The piece was largely triggered by Johnson’s decision to nominate Sunak to be the Tory party representative on the GE2019 seven way TV debate. The published odds at the the time from the bookie were 200/1 but several of those who bet found they were offered the Ladbrokes odds boost and got 250/1. I have £20 on him at that level.
On Monday in a article Stephen Bush in the Times observed:
Starmer’s inner circle know they have “a Rishi problem”. The party’s loud focus on the need for the government to protect and create jobs is partly because of the dire economic picture but also because they know that they have to find a way of discrediting and destroying the Tory party’s Plan B before it can be activated. They also want to associate Sunak, who is popular with practically everybody in the country, with Johnson, who is a polarising figure.
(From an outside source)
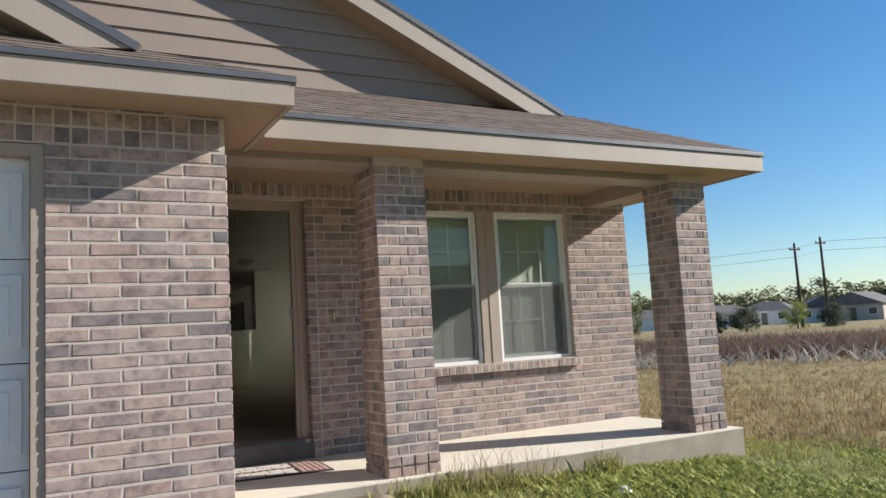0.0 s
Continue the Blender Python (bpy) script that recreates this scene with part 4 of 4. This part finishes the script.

Thankfully for Labour, they have a powerful ally in that fight: Johnson himself. He doesn’t worry about being dislodged from Downing Street by his next-door neighbour and No 10 doesn’t spend any of its time working out how to diminish its chancellor. But, as with so many party leaders before him, Johnson’s interests are best served by associating himself with the most popular member of his party, and that’s Sunak.
That popularity for Sunak is seen in poll after poll. The latest ratings from YouGov had the Chancellor with a net rating of plus 38% when asked the “good job/bad job” question. That is miles ahead of both Johnson and Starmer.